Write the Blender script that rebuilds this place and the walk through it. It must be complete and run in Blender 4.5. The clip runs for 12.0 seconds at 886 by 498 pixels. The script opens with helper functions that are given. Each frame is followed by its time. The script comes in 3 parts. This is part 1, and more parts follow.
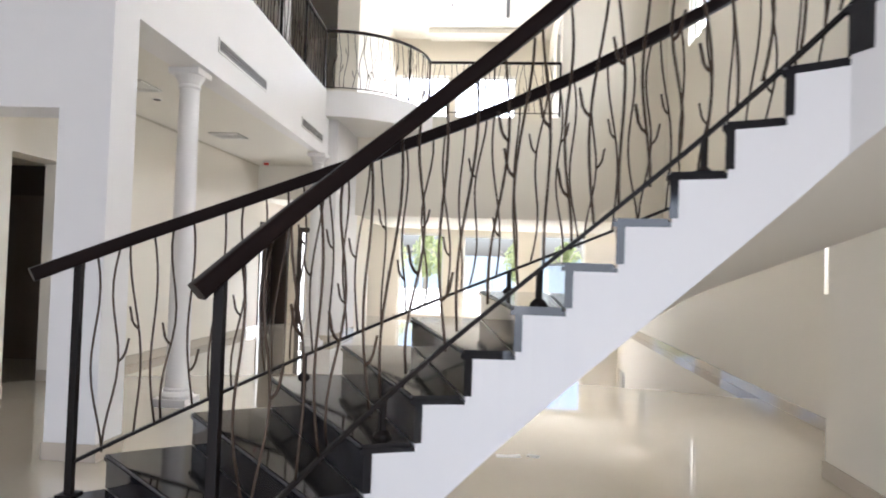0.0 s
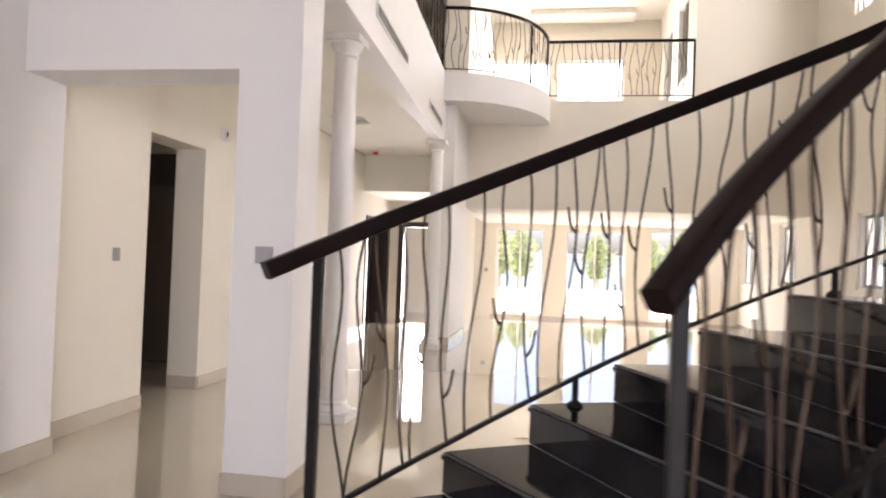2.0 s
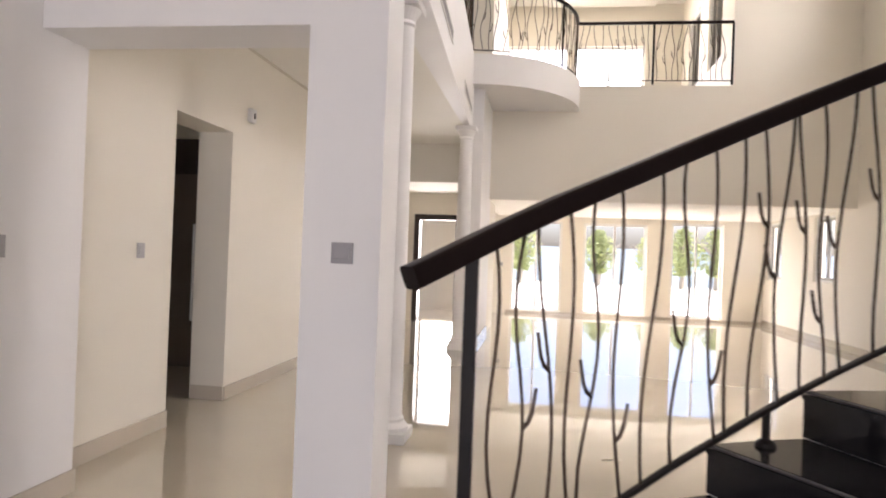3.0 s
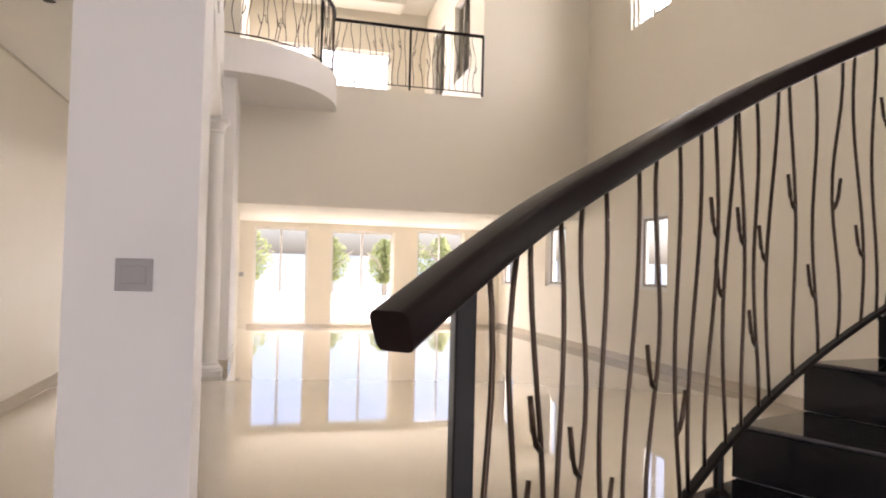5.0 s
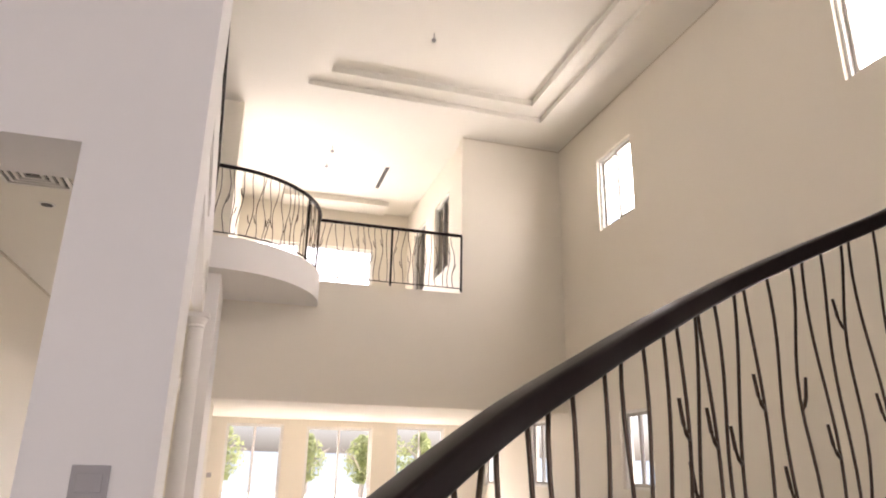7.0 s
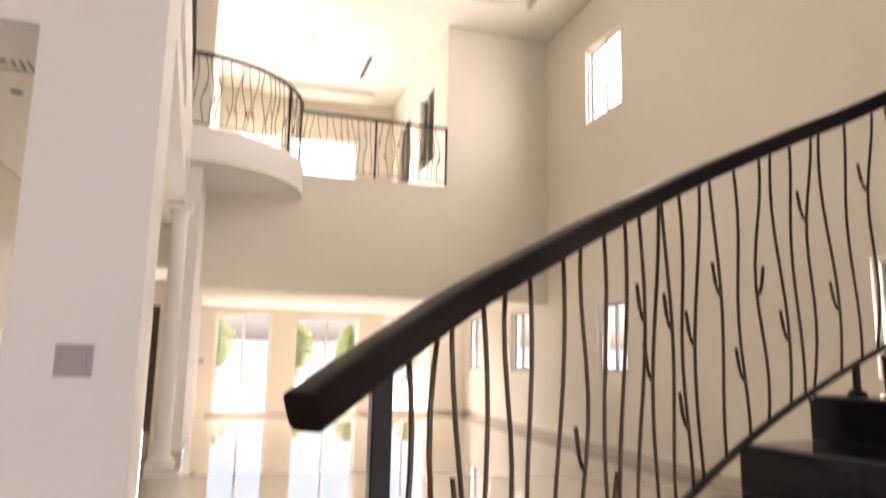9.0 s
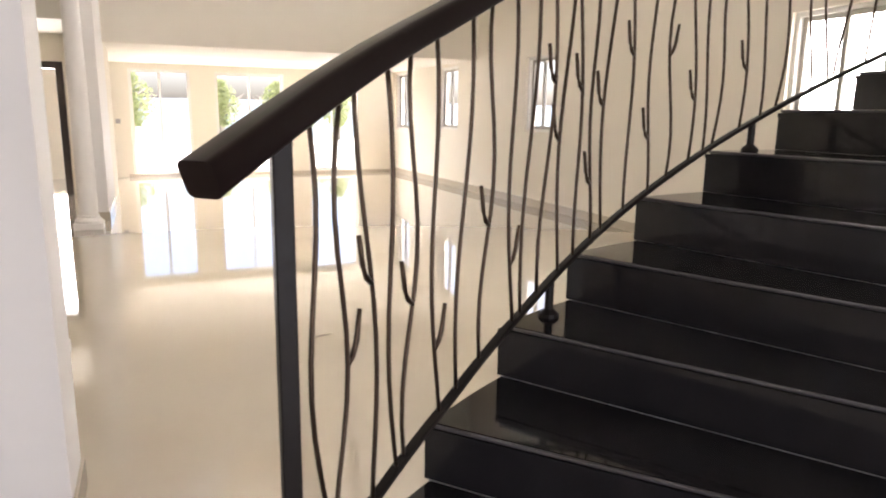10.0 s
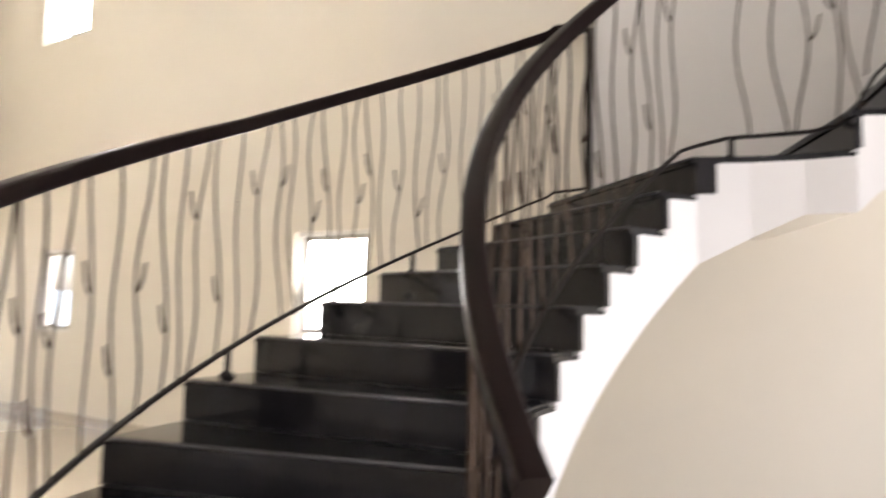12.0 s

> _The request_:
Leave the pictures out and copy the rest of the data exactly.

> _Complete answer_:
Write the Blender script that rebuilds this place and the walk through it. It must be complete and run in Blender 4.5. The clip runs for 12.0 seconds at 886 by 498 pixels. The script opens with helper functions that are given. Each frame is followed by its time. The script comes in 3 parts. This is part 1, and more parts follow.
0.0 s
2.0 s
3.0 s
5.0 s
7.0 s
9.0 s
10.0 s
12.0 s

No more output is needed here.